Курбатов пытается подняться.
Больной, прошу вас лежать.
Джеймс и Нелли уходят.
Белодед. Как дела, Вася?
Курбатов. Нормально, товарищ капитан.
Белодед. Ну, и молодец. Как больница, спокойно здесь?
Курбатов. Ничего, стерильно.
Афанасьев. У тебя уже цветы? Небось друзья постарались?
Курбатов. И записку прислали. Верить им?
Белодед (взглянув на записку). Думаю, можно верить. Через два часа мы поднимем якорь. Но ты не волнуйся. Мы связались с нашим посольством. Они в курсе. Закажут билет на самолет до Москвы, а принесут его друзья, которые прислали цветы. Их, полагаю, к тебе пускать не будут... Но они проводят тебя на аэродром и посадят в самолет. Полетишь маршрутом Дарвин — Рангун — Бомбей — Дели.
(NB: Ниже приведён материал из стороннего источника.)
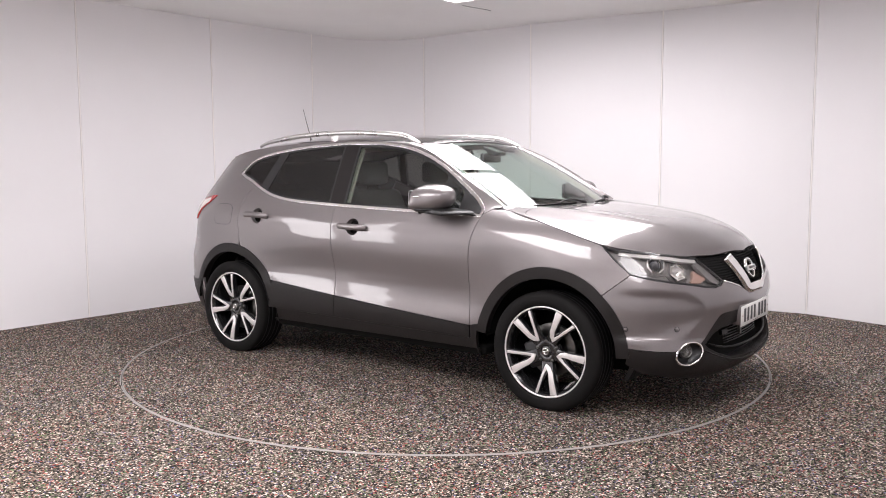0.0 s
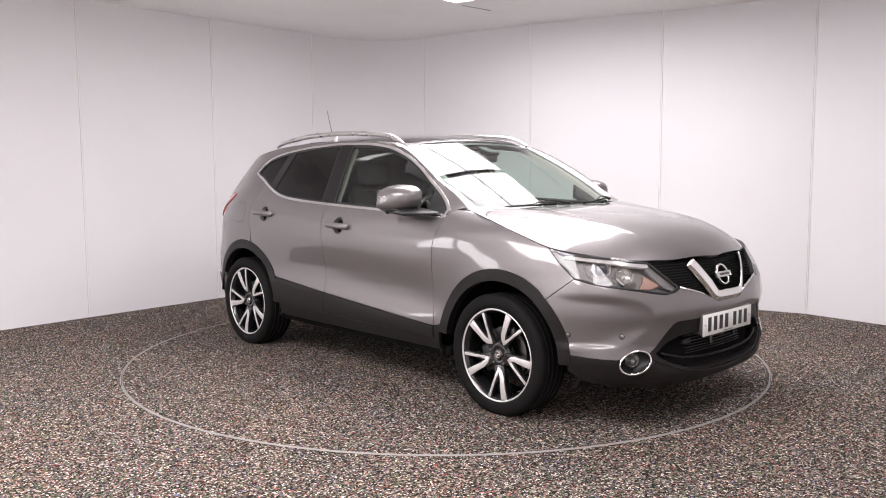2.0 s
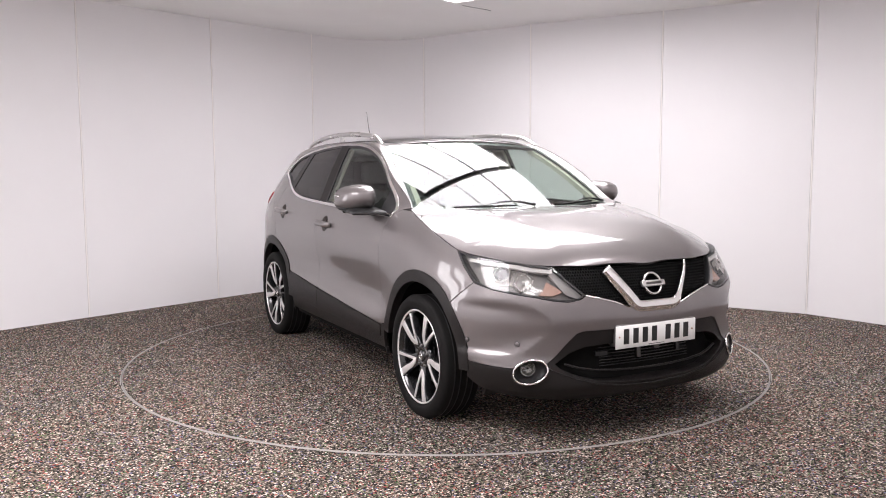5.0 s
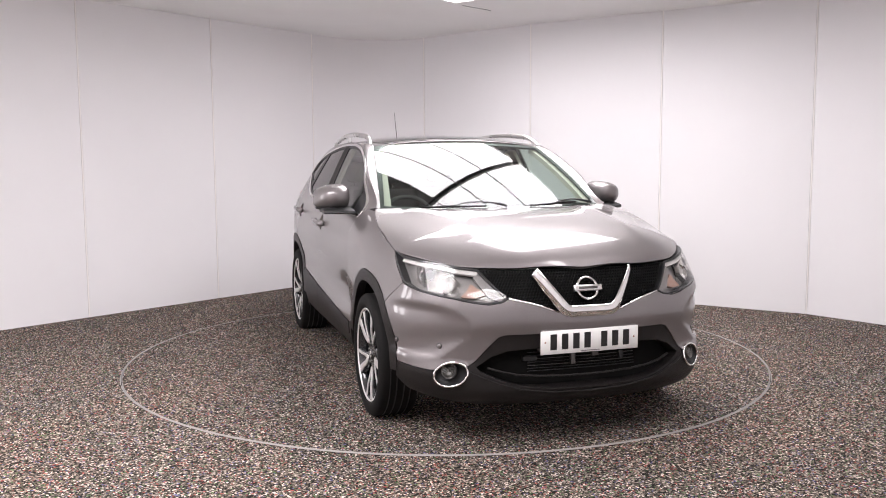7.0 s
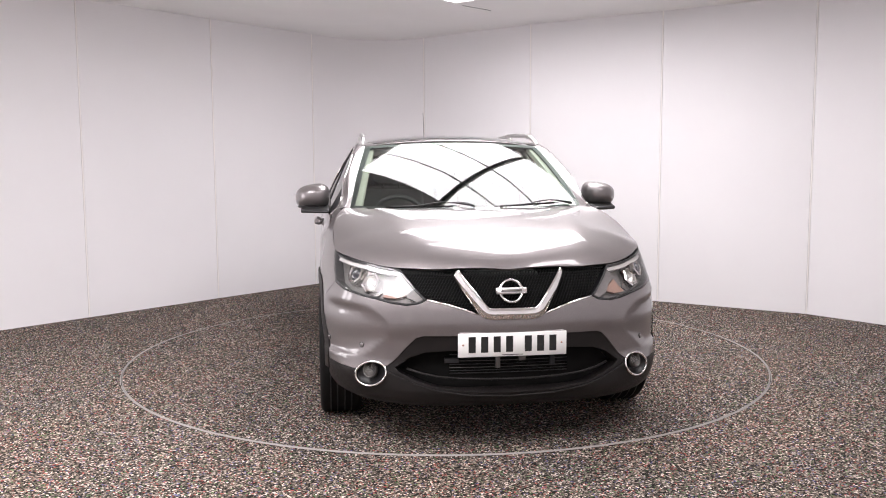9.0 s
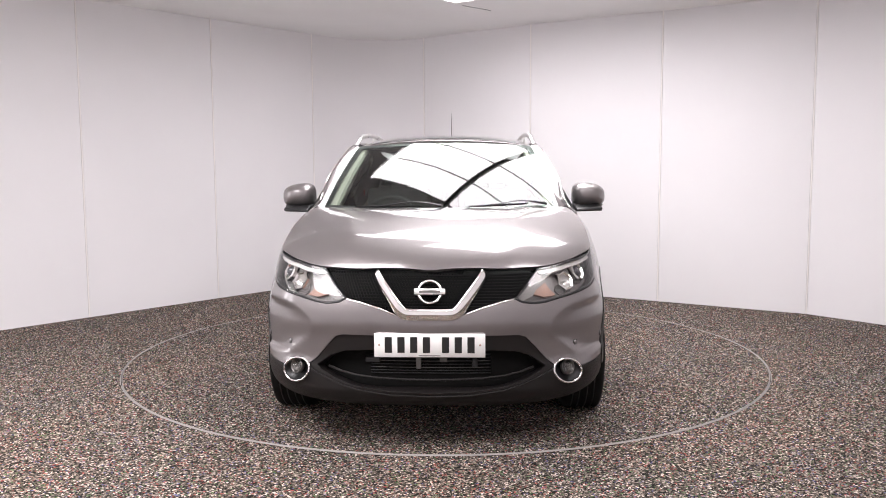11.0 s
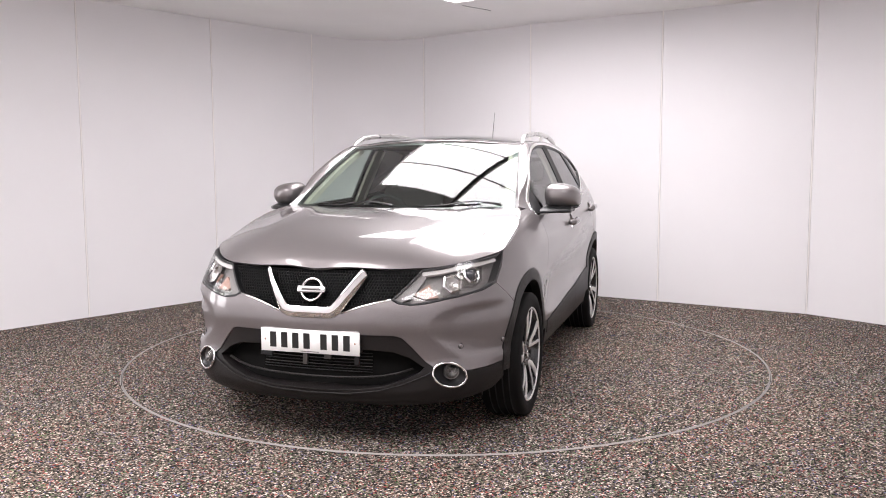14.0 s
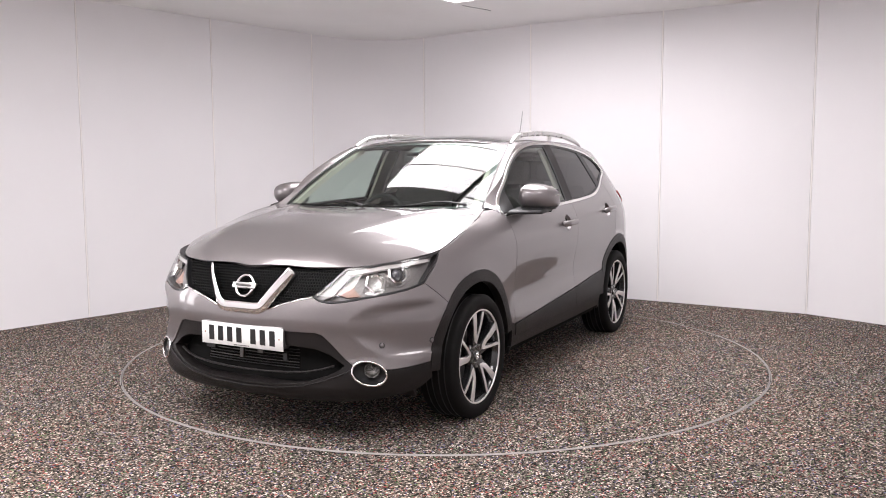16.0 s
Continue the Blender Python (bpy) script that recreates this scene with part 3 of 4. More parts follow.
TR = 2.245
BOXES = [(-0.29, 1.5, -0.19, 1.0, (0.2, 0.74)), (-0.75, 1.5, -1.42, -0.23, (-0.29, 0.2, 0.74)),
         # these three are unseen, added towards the camera as fill light
         (-1.6, -0.4, -3.5, -2.65, (-1.2, -0.8)), (-4.9, -2.85, -1.5, 0.75, (-4.2, -3.5)), (-4.2, -2.8, -3.6, -2.4, (-3.7, -3.25))]
build_walls()
build_floor()
build_ceiling()
for spec in BOXES:
    build_lightbox(*spec)
p0, p1 = Vector(tile(-1.5, -.21)), Vector(tile(1.5, -.21))
beam = finish("ceiling_beam", box_bm(0, (p1 - p0).length, -.013, .013, H - .02, H + .06, .003, 1), BLACK, smooth=False)
beam.matrix_basis = Matrix.Translation((p0.x, p0.y, 0)) @ Matrix.Rotation(math.atan2((p1 - p0).y, (p1 - p0).x), 4, "Z")
tagged(beam, "slim dark support beam between the lightboxes", "ceiling beam", kind="structure")

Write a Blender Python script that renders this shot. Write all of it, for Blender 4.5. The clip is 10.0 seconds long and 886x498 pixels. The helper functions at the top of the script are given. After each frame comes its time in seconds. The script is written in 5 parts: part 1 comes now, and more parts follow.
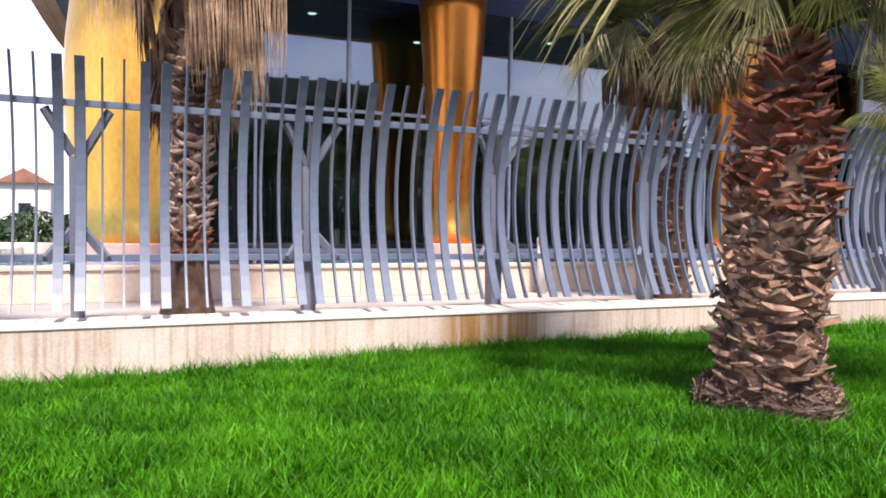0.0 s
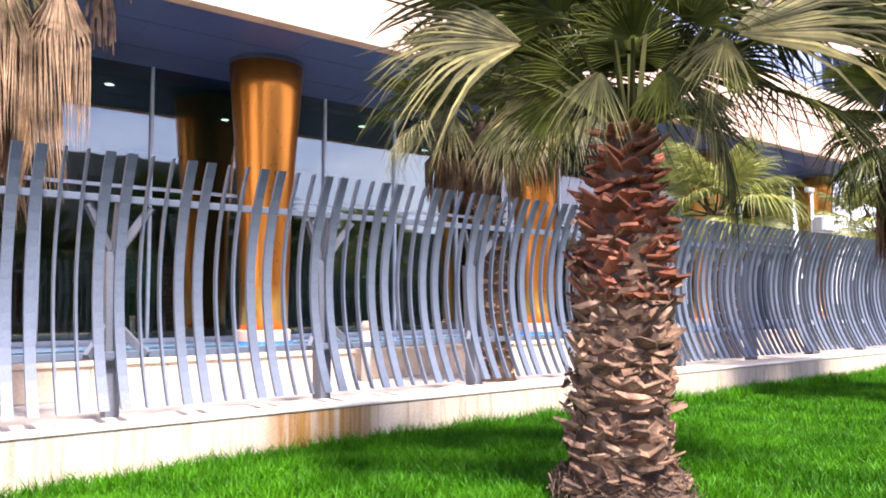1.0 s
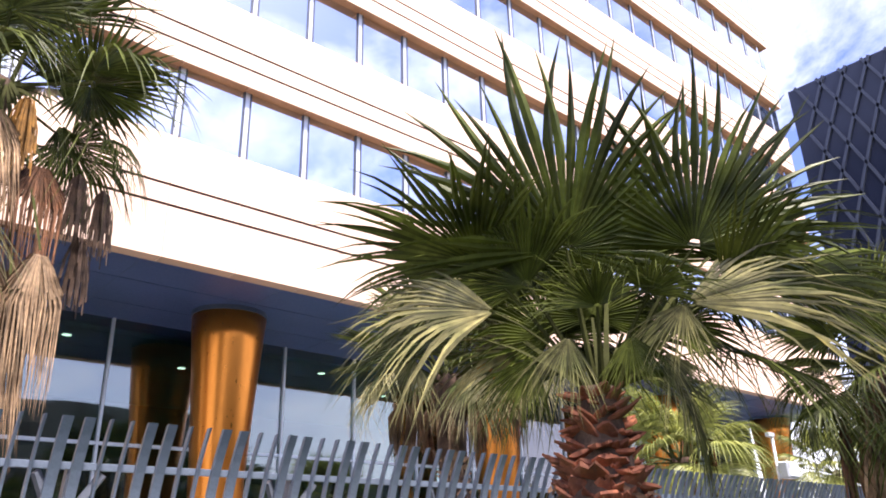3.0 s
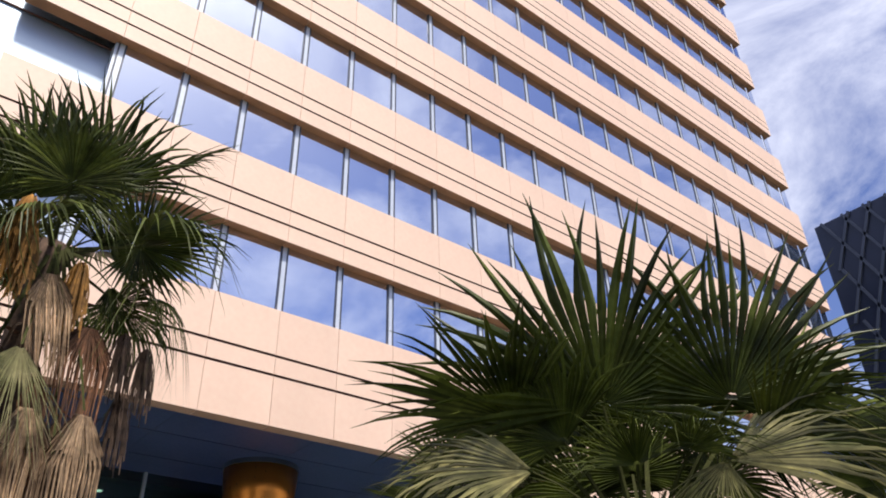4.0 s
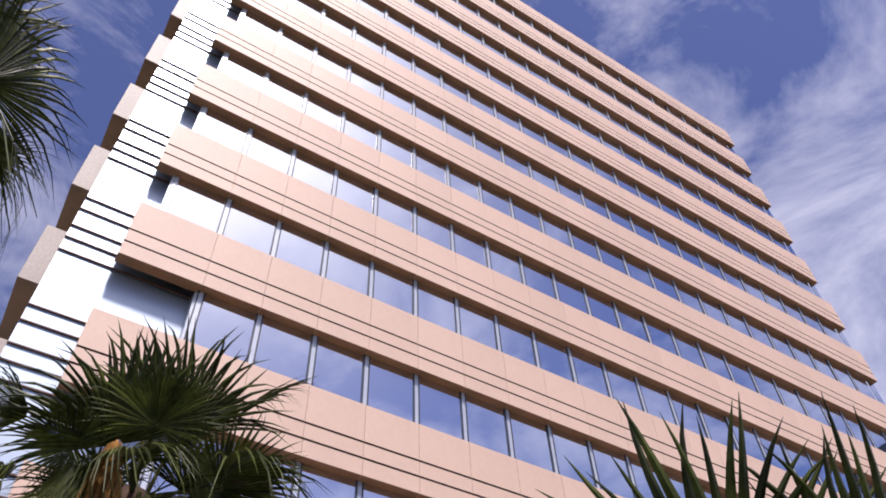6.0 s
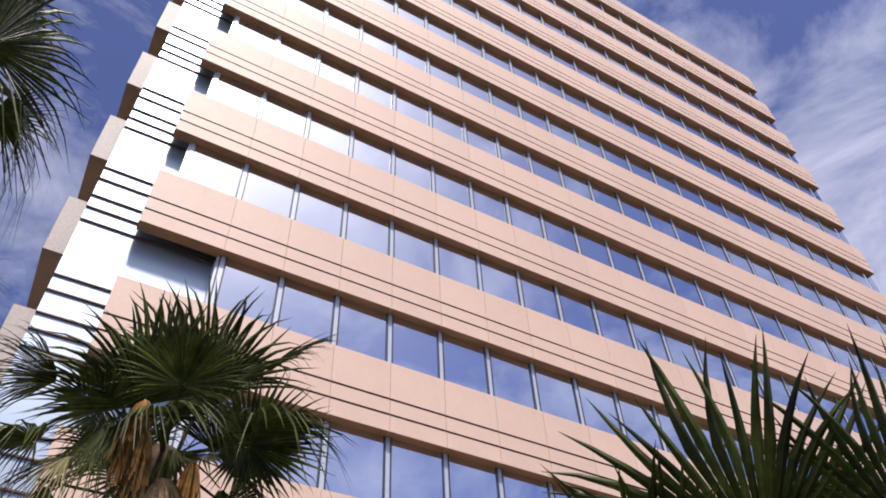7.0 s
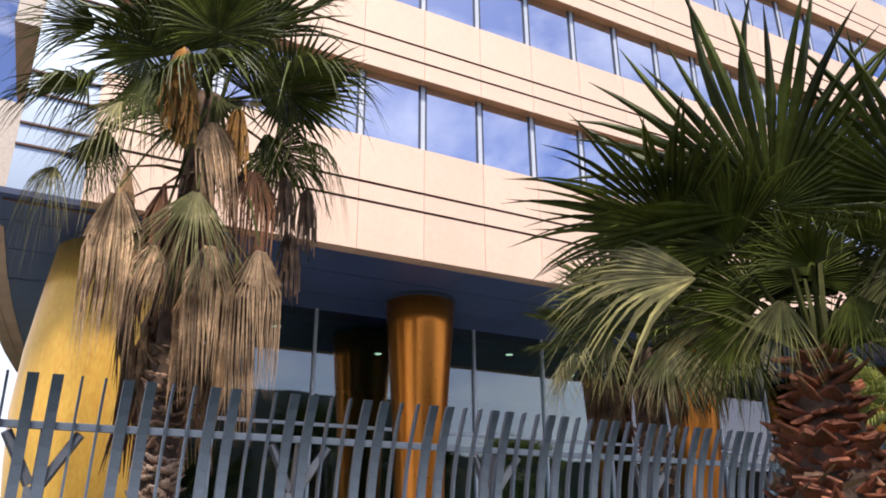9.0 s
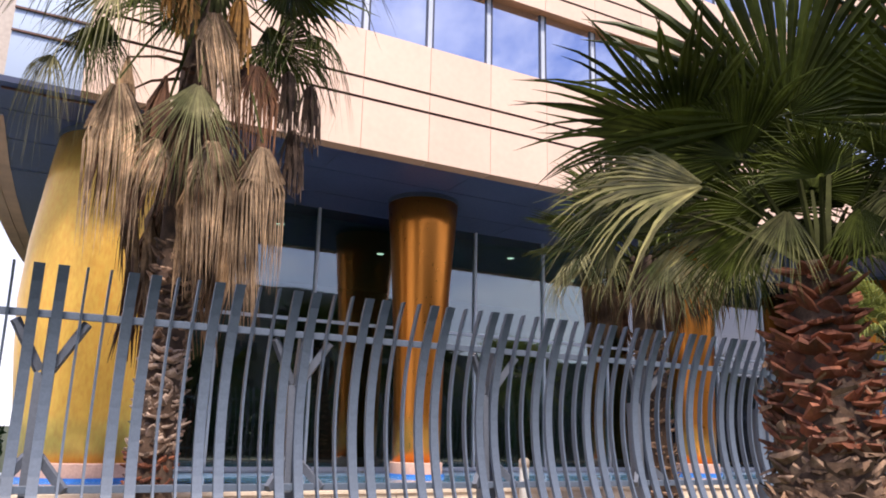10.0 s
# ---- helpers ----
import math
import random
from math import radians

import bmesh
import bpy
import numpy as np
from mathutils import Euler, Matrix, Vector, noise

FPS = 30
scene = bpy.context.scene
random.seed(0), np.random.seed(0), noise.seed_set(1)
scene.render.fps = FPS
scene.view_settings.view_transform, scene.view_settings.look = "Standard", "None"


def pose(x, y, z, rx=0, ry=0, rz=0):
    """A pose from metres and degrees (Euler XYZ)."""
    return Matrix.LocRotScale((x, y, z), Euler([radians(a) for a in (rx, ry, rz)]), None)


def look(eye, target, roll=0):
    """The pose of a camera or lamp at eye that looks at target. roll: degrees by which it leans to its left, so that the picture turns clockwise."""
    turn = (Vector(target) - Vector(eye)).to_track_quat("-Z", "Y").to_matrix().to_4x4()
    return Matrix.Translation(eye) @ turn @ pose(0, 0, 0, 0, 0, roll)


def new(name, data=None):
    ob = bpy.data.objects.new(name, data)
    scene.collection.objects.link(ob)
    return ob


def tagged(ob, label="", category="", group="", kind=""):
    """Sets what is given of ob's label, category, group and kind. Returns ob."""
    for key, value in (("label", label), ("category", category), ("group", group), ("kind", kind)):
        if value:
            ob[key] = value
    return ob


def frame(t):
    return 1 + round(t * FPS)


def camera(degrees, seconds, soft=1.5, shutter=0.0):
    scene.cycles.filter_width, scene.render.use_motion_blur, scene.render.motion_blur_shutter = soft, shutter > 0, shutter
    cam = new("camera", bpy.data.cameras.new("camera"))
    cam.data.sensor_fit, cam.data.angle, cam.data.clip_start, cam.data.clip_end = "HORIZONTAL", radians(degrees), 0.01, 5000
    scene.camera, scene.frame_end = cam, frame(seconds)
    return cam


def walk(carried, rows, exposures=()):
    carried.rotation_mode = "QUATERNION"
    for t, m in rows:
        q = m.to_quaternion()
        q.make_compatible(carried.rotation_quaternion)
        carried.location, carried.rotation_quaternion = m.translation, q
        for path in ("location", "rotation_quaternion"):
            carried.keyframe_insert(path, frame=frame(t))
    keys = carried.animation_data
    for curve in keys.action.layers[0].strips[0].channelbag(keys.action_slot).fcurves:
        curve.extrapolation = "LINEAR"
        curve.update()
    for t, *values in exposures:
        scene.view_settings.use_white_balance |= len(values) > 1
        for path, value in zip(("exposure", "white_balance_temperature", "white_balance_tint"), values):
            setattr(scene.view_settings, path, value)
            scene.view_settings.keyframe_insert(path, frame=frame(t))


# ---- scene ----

А в Дели, считай, почти дома. Пересядешь на другой самолет и через шесть с половиной часов в Москве... Английский ты знаешь, пока лежишь здесь — попрактикуйся. Тебе это полезно. Если вдруг возникнут какие-либо трудности, тоже помогут друзья. Их здесь больше, чем ты думаешь.
Афанасьев. С врачом я говорил, он обещал сделать все возможное... Его фамилия Ряжских, Николай Викентьевич... Он русский. Хочешь скорей поправиться — занимайся лечебной гимнастикой.
Белодед. Весь экипаж шлет тебе горячие приветы. (Смотрит на часы.) Через час закончим погрузку горючего и снимемся. Кстати, запомни фамилии: Виккерс, Николова — это и есть друзья. Костюм, плащ твой с чемоданчиком мы оставили здесь, в больнице. Выйдешь, надень форму, чтобы видели — советский моряк.
Входит Ряжских, здоровается с Белодедом и Афанасьевым.
Ряжских. Извините, господа, больному трудно разговаривать так долго...
Белодед. Мы уже закончили... Благодарю вас, доктор... Мы все очень тронуты, и вашей помощью, и вашим хирургическим мастерством.
Ряжских. Мой долг.
Белодед. Долг без человечности не дорого стоит. Ну, будь здоров, старик. (Нагнувшись, поцеловал Курбатова.) До скорой встречи на родной земле.
Афанасьев. Операция прошла хорошо. Так что не сердись. (Целует Курбатова.) Еще раз большое спасибо, Николай Викентьевич.
Ряжских. Я сделал, что мог.
Белодед. Ну, в путь. До свидания, Василий.
Курбатов. Привет товарищам, родине... Маме не сообщайте.
Белодед, Афанасьев и Ряжских выходят из палаты. Курбатов откидывается на подушку. Молча лежит. Слышен гудок парохода. Курбатов, поднявшись, прислушивается. Еще протяжней гудок. Входит Джеймс.
(Не видит его, шепчет). Ничего... Спокойствие... Выдержка. Главное — выдержка.
«Спит ковыль. Равнина дорогая, И свинцовой свежести полынь. Никакая родина другая Не вольет мне в грудь мою теплынь». Джеймс. Что с вами?
Курбатов. Так, ничего... Вспомнил Есенина.
Джеймс. Кто это?
Курбатов. Есенин? Поэт. Вы не знаете?
Джеймс. Нет.
Курбатов. Тогда вы ничего не знаете.
Входит Нелли.
Джеймс. А вы расскажите — я и узнаю.
Курбатов (после паузы). Хорошо... Слушайте.
«Знать, у всех у нас такая участь, И, пожалуй, всякого спроси — Радуясь, свирепствуя и мучась, Хорошо живется на Руси. Свет луны, таинственный и длинный, Плачут вербы, шепчут тополя, Но никто под окрик журавлиный Не разлюбит отчие поля. И теперь, когда вот новым светом И моей коснулась жизнь судьбы, Все равно остался я поэтом Золотой бревенчатой избы. По ночам, прижавшись к изголовью, Вижу я, как сильного врага, Как чужая юность брызжет новью На мои поляны и луга. Но и все же, новью той теснимый, Я могу прочувственно пропеть: Дайте мне на родине любимой, Все любя, спокойно умереть!»